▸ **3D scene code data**
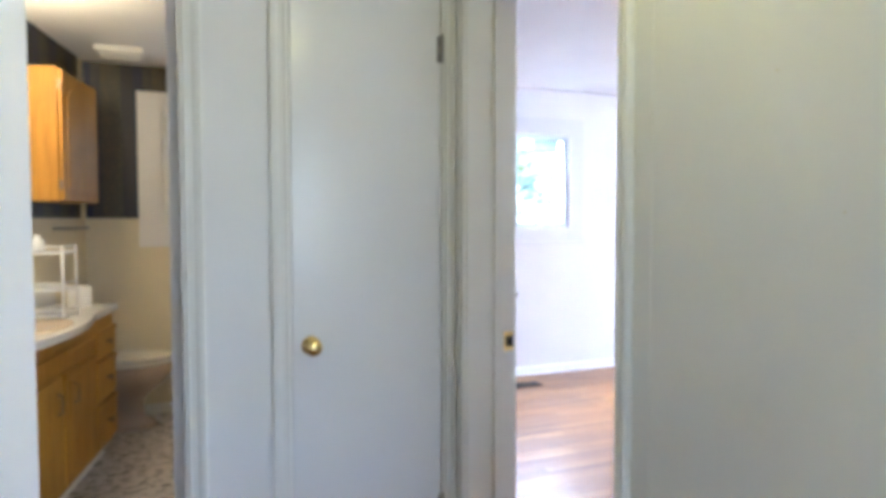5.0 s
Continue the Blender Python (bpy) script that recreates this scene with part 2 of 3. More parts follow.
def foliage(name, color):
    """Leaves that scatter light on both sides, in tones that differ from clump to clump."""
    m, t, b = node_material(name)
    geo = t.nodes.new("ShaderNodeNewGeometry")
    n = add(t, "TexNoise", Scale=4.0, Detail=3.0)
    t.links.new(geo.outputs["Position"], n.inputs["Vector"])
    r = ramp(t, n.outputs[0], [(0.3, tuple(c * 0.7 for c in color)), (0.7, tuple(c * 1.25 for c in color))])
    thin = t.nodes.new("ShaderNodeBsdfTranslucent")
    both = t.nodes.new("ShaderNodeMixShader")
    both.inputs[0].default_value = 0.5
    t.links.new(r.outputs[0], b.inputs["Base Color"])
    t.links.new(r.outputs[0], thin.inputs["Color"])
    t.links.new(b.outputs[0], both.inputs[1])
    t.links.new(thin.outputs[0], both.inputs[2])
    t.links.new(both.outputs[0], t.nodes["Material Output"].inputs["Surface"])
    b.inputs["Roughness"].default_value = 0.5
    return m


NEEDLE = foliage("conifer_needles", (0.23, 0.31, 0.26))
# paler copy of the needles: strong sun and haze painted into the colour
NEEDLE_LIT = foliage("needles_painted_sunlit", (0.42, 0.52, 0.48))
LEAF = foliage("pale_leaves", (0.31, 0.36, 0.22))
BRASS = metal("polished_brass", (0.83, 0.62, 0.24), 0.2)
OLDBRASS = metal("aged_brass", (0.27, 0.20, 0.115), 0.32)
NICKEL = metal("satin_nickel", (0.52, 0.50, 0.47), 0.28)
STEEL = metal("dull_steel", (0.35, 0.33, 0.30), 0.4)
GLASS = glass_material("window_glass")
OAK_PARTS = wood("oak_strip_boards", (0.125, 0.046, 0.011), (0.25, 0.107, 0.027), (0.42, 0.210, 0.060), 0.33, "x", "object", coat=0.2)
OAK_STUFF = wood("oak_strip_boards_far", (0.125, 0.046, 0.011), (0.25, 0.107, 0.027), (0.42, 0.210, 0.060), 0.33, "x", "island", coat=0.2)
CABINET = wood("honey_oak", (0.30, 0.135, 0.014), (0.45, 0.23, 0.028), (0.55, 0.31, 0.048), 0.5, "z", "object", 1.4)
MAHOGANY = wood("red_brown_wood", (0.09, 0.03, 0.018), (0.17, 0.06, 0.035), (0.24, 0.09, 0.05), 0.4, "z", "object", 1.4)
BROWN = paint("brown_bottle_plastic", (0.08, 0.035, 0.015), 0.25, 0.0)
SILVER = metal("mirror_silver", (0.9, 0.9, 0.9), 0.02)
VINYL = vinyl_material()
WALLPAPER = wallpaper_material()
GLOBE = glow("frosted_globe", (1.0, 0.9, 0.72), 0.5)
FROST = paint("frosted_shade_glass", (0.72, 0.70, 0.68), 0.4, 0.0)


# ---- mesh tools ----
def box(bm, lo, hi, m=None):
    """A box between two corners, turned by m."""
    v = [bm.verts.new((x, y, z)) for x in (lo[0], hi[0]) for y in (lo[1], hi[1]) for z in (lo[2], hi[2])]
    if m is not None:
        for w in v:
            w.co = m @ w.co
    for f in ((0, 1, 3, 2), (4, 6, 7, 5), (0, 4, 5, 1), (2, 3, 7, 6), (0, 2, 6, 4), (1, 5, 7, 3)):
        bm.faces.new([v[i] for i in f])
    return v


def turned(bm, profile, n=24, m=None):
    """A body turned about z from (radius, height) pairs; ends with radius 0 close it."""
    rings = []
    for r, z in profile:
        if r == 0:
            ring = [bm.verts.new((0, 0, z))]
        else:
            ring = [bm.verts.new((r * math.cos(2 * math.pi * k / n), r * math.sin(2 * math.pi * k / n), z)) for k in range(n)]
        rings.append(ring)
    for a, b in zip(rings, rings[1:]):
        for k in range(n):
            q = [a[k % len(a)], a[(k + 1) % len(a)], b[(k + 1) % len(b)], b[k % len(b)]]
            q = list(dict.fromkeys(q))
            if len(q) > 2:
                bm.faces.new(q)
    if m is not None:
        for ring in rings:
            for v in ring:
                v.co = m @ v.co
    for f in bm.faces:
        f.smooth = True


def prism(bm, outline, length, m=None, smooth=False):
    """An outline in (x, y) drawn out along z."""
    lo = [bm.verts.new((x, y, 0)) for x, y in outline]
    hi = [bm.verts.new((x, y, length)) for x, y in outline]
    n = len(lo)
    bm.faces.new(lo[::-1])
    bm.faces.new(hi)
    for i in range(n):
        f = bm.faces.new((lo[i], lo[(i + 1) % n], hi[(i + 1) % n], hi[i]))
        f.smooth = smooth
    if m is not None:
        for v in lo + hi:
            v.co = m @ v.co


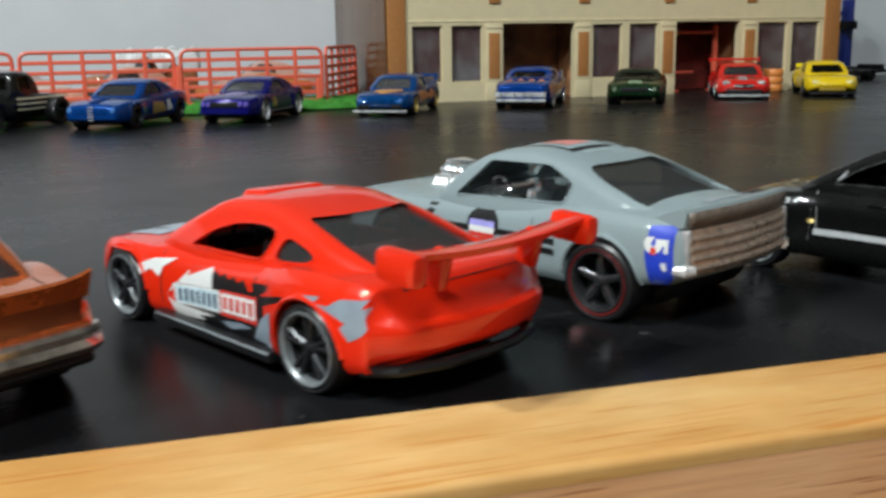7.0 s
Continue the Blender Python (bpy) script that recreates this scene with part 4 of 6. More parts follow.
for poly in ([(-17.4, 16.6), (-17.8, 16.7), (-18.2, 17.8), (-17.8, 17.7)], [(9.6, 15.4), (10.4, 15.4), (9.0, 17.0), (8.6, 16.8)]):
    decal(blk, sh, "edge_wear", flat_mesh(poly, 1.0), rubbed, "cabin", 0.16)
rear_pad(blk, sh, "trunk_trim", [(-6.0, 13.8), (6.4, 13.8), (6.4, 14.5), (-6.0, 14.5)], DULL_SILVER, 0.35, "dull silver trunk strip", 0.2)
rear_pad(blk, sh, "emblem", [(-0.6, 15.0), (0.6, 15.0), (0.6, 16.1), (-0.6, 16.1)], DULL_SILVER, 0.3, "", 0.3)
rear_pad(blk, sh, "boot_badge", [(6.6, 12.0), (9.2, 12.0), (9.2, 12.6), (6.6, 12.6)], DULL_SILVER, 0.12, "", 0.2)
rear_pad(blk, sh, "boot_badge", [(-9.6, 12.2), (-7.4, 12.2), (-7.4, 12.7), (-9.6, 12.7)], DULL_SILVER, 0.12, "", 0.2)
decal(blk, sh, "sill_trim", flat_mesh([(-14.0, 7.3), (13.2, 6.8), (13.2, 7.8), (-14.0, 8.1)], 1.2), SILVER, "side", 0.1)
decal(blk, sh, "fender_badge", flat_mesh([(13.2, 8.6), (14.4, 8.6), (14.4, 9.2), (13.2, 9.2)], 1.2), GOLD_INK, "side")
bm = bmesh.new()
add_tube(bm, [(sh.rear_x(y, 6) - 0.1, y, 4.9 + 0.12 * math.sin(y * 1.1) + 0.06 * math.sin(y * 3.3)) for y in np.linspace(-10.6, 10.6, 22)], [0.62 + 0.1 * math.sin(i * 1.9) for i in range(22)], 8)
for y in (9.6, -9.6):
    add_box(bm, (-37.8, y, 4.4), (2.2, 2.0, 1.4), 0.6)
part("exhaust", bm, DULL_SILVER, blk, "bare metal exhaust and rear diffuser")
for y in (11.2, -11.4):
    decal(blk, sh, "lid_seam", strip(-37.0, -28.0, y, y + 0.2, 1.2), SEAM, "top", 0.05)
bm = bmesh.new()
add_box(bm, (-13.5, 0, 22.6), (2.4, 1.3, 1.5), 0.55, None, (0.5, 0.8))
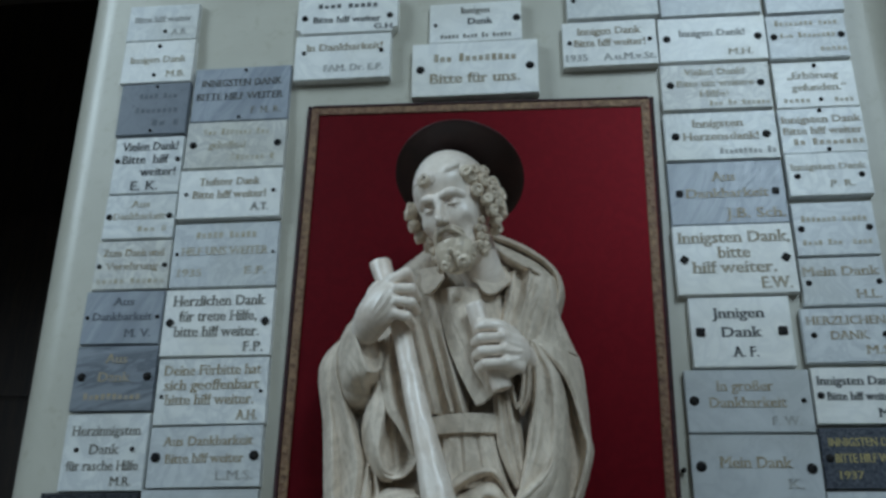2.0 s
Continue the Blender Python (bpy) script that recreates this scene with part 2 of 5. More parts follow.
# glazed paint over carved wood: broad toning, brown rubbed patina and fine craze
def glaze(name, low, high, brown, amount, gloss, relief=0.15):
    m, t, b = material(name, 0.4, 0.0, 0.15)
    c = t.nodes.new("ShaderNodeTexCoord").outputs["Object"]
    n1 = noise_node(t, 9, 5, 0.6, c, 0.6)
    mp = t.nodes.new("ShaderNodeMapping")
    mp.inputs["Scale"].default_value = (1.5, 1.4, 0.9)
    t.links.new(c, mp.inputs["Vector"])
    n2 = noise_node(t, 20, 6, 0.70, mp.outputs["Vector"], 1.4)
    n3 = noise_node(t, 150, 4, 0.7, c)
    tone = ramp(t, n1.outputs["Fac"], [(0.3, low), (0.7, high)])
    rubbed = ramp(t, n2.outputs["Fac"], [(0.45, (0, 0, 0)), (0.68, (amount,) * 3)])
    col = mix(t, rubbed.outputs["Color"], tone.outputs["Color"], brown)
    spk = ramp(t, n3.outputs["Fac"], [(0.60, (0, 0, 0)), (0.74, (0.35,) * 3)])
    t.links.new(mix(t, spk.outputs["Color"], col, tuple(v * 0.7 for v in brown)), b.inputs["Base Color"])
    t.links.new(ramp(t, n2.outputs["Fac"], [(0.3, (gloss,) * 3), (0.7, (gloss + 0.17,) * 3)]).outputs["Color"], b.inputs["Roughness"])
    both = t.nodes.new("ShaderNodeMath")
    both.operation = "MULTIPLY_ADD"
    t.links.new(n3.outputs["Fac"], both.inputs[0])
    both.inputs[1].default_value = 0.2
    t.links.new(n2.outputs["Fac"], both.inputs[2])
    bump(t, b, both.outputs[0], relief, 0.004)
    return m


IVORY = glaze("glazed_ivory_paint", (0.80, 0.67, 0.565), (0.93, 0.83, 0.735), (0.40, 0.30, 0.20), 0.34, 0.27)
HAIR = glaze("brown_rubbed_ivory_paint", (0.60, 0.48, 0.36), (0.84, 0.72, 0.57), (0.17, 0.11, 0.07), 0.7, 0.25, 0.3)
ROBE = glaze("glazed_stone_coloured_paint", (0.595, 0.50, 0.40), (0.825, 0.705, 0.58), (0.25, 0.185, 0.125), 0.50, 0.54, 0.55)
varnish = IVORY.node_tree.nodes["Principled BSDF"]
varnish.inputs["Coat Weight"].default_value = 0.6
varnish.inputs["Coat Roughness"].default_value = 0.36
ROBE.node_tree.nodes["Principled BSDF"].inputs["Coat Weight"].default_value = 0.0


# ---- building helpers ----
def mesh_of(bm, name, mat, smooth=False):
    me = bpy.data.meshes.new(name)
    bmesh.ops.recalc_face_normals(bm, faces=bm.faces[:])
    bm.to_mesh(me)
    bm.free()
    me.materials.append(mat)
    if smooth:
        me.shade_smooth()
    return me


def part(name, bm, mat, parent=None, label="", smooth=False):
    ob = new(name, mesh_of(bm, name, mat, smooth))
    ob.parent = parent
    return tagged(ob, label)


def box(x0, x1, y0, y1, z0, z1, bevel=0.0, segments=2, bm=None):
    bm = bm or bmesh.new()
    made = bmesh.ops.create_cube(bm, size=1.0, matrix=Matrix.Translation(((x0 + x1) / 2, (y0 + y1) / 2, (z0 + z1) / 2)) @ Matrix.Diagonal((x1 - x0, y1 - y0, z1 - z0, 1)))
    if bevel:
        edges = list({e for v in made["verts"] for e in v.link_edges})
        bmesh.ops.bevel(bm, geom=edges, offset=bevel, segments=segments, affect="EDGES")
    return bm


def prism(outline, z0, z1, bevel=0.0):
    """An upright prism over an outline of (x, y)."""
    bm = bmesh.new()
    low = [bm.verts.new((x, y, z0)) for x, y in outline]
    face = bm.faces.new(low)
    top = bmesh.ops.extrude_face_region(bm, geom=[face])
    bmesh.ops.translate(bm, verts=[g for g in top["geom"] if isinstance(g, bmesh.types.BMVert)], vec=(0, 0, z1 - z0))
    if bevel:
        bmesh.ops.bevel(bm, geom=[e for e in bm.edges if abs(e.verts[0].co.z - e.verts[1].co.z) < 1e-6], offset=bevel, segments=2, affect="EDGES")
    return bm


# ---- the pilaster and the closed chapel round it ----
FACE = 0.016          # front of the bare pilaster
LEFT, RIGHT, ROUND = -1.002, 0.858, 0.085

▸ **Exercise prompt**
Copy every line above in which the string "More" shows up.

▸ **Response to this task**
Continue the Blender Python (bpy) script that recreates this scene with part 2 of 3. More parts follow.
Continue the Blender Python (bpy) script that recreates this scene with part 4 of 6. More parts follow.
Continue the Blender Python (bpy) script that recreates this scene with part 2 of 5. More parts follow.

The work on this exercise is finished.